As more and more politicians adopt this medium, Mina says she's concerned about accountability. "Should there be a public archive or public record [of Ocasio-Cortez' chats] as soon as she's a public official? The notion of accountability gets really really tricky with disappearing stories," Mina says, though of course politicians have always tried to restrict which of their speeches and meetings get recorded or broadcast. She doesn’t believe there's clear legal guidance for what public officials are required to do in terms of preserving access to Instagram videos or stories, much as there wasn't around presidential use of Twitter until President Donald Trump took office. After the president was sued over his habit of blocking critics, last May, a judge ruled that the president could not block people from @realdonaldtrump if he was going to use it as an official account.
Mina thinks there could easily be similar legal questions around disappearing stories and chats, if not necessarily with Ocasio-Cortez's accounts.

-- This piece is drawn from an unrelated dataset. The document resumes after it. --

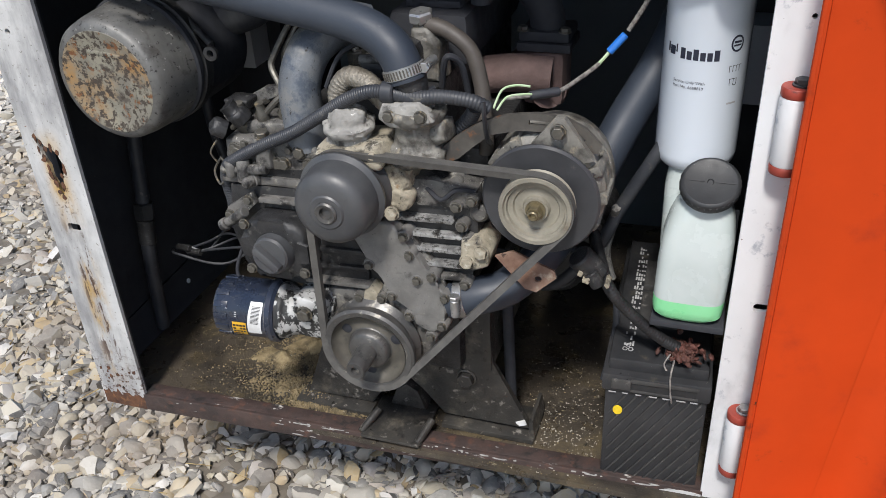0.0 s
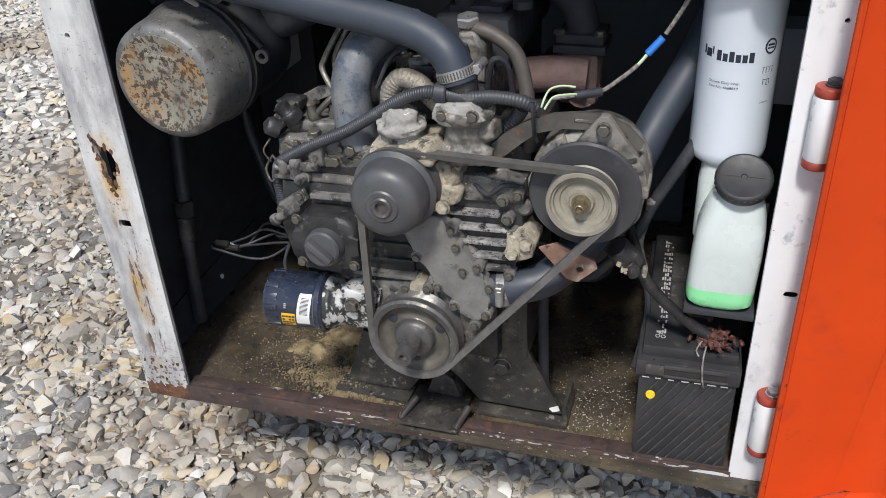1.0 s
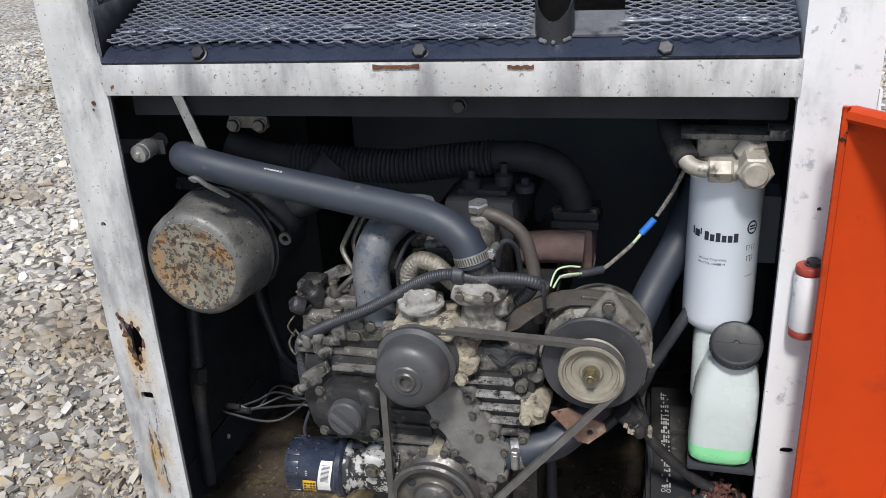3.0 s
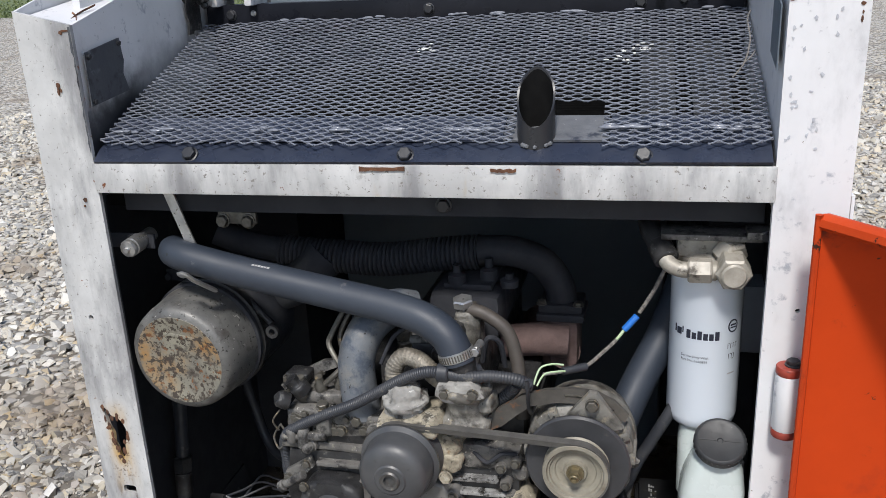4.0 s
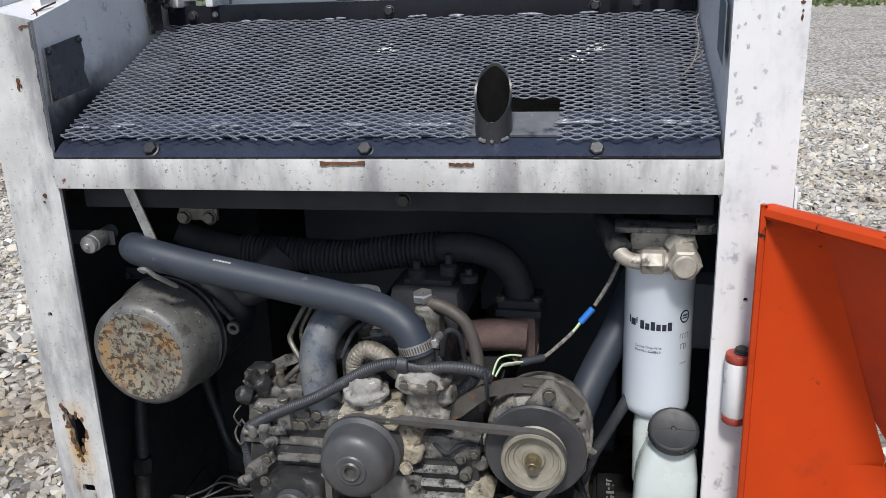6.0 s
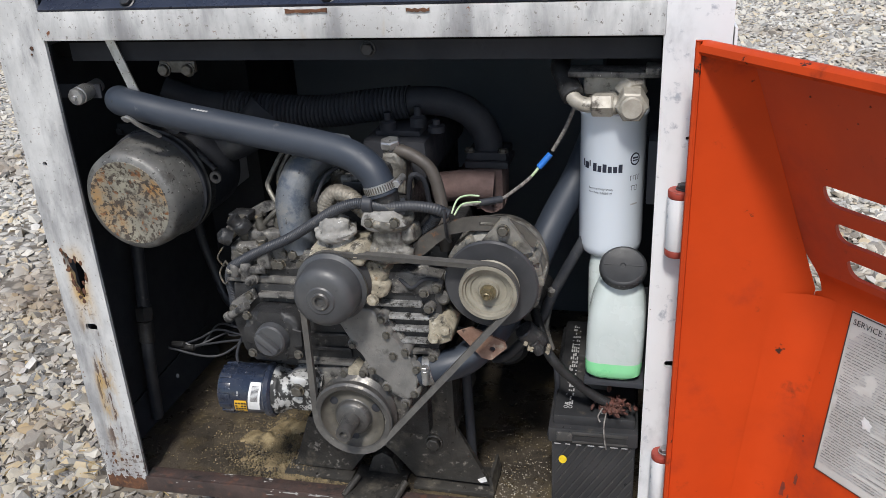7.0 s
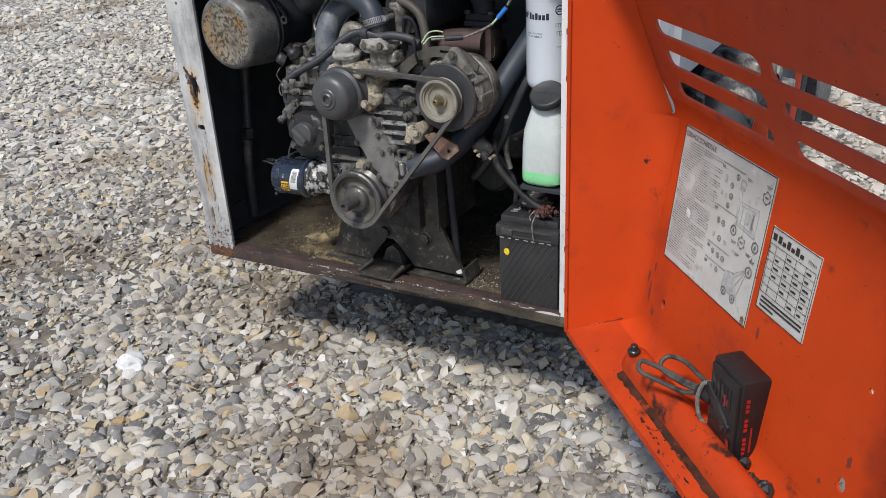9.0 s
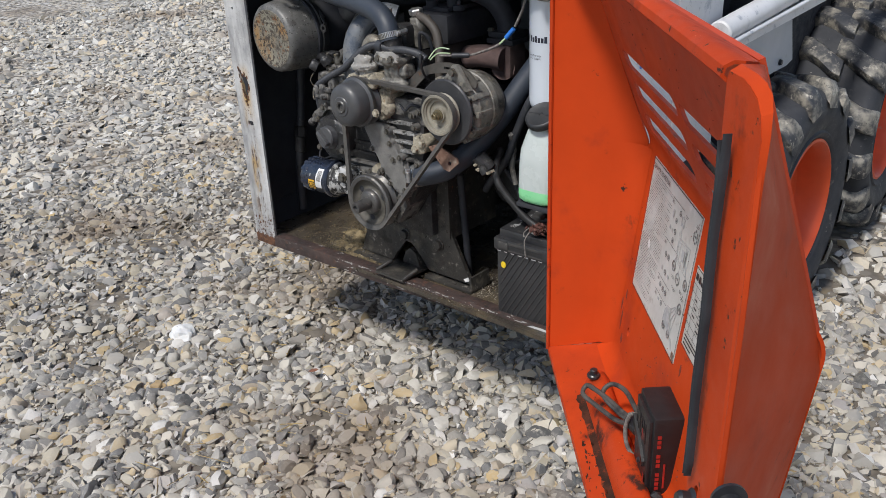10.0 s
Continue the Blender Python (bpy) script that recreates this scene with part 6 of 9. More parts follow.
for k in range(6):
    for u in (0.467, 0.492, 0.515, 0.538):
        if random.random() < 0.8:
            rects.append((u, u + random.uniform(0.008, 0.014), 0.6445 + k * 0.0125, 0.6475 + k * 0.0125))
for z in (0.632, 0.626, 0.619):
    rects.append((0.455, 0.555 if z > 0.62 else 0.49, z, z + 0.0028))
part("small_print", bars(rects, on_skin(0.0022)), ink_black, s2)

# black charger box with its cord, standing in the tray
charger = thing("charger_box", tuple(D(0.465, 0.105, 0.392)), "dusty black plastic charger box with red print and coiled cord", "charger")


def in_door(bm, x0, x1, y0, y1, z0, z1, bevel, tilt=0.0):
    m = Matrix.Translation(D(0, 0, 0)) @ Matrix(((HU.x, HN.x, 0, 0), (HU.y, HN.y, 0, 0), (0, 0, 1, 0), (0, 0, 0, 1)))
    return box(bm, x0, x1, y0, y1, z0, z1, bevel, m)


bm = bmesh.new()
in_door(bm, 0.434, 0.522, 0.078, 0.130, 0.388, 0.530, 0.007)
case = part("case", bm, box_plastic, charger)
bm = bmesh.new()
in_door(bm, 0.440, 0.516, 0.073, 0.080, 0.396, 0.522, 0.003)
for k in range(6):
    in_door(bm, 0.446 + k * 0.010, 0.450 + k * 0.010, 0.0715, 0.076, 0.470, 0.505, 0.001)
in_door(bm, 0.448, 0.500, 0.070, 0.076, 0.430, 0.446, 0.003)
part("front_grille", bm, box_plastic, charger)
place = lambda a, b: D(0.5228, a, b)
part("red_lettering", bars([(0.0845, 0.0905, 0.402 + 0.0085 * k, 0.4085 + 0.0085 * k) for k in range(12) if k not in (4, 8)] + [(0.096, 0.099, 0.405, 0.45)], place), ink_red, charger, "illegible red lettering")
part("red_lettering", bars([(0.4405, 0.444, 0.402 + 0.008 * k, 0.4085 + 0.008 * k) for k in range(6)], lambda a, b: D(a, 0.0732, b)), ink_red, charger)
bm = bmesh.new()
arm_a, arm_b = (0.440, 0.476), (0.496, 0.437)
sheet(bm, [[(arm_a[0] - 0.002, arm_a[1] + 0.008), (arm_b[0], arm_b[1] + 0.010), (arm_b[0] + 0.007, arm_b[1] + 0.004), (arm_b[0] + 0.006, arm_b[1] - 0.006), (arm_b[0] - 0.003, arm_b[1] - 0.008), (arm_a[0] - 0.004, arm_a[1] - 0.008)]], lambda a, b: D(a, 0.0685, b), 0.005)
part("brace_arm", bm, cable_black, charger, "worn dark bracket")
part("pale_print", bars([(0.449 + 0.013 * k + 0.003 * j, 0.4505 + 0.013 * k + 0.003 * j, 0.492 - 0.006 * k, 0.514 - 0.006 * k - 0.003 * j) for k in range(4) for j in range(3)], lambda a, b: D(a, 0.0712, b)), cord_grey, charger, "illegible faded print")
part("red_lettering", bars([(0.484, 0.489, 0.470, 0.490), (0.492, 0.494, 0.474, 0.486), (0.500, 0.508, 0.402, 0.420)], lambda a, b: D(a, 0.0712, b)), ink_red, charger)
bolt(charger, tuple(D(0.497, 0.066, 0.440)), tuple(-HN), 0.007, black_steel, "screw")
bm = bmesh.new()
tube(bm, [tuple(D(*q)) for q in ((0.420, 0.080, 0.455), (0.395, 0.065, 0.452), (0.355, 0.050, 0.450), (0.322, 0.030, 0.452), (0.305, 0.020, 0.448), (0.318, 0.012, 0.440), (0.345, 0.028, 0.436), (0.395, 0.052, 0.440), (0.418, 0.066, 0.450))], 0.0042, 8)
tube(bm, [tuple(D(*q)) for q in ((0.420, 0.084, 0.460), (0.390, 0.082, 0.462), (0.350, 0.075, 0.466), (0.325, 0.058, 0.462), (0.335, 0.042, 0.450), (0.380, 0.056, 0.447), (0.42, 0.072, 0.452))], 0.0042, 8)
part("cord", bm, cord_grey, charger, "dusty dark coiled cord")
bm = bmesh.new()
rod(bm, D(0.412, 0.070, 0.452), D(0.442, 0.080, 0.452), 0.012, 14)
part("plug", bm, box_plastic, charger)
bm = bmesh.new()
tube(bm, [tuple(D(*q)) for q in ((0.432, 0.066, 0.478), (0.428, 0.060, 0.45), (0.432, 0.064, 0.415), (0.438, 0.078, 0.400), (0.436, 0.09, 0.43), (0.434, 0.088, 0.47), (0.432, 0.068, 0.478))], 0.0035, 8)
part("strap", bm, wire_braid, charger, "grey binding strap")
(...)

Every new form of media has eventually re-shaped political communication. From Franklin Roosevelt's fireside chats, to John F. Kennedy's telegenic smile, all the way to Trump's Twitter feed, politicians who master new media have gained advantages over their less-plugged-in rivals. Trump's use of his Twitter feed has allowed him to reach his core followers without filter, but he also uses tweets to redirect, and often confound, the national media. He also uses it to lie, insult, foment violence, brag, and whine. Though Ocasio-Cortez, like Trump, uses social media to keep her followers mobilized, everything else is different. She sticks to principles, encourages allies, fact-checks false accusations, and raises money for worthy causes. It’s not just about her, but about her movement, and the moment in which we find ourselves. The virtual community is under her direction, but the sense of connection is powerful. Through vanishing stories and video chats, Alexandria Ocasio-Cortez makes you feel like you belong with her in the room where the ramen happens.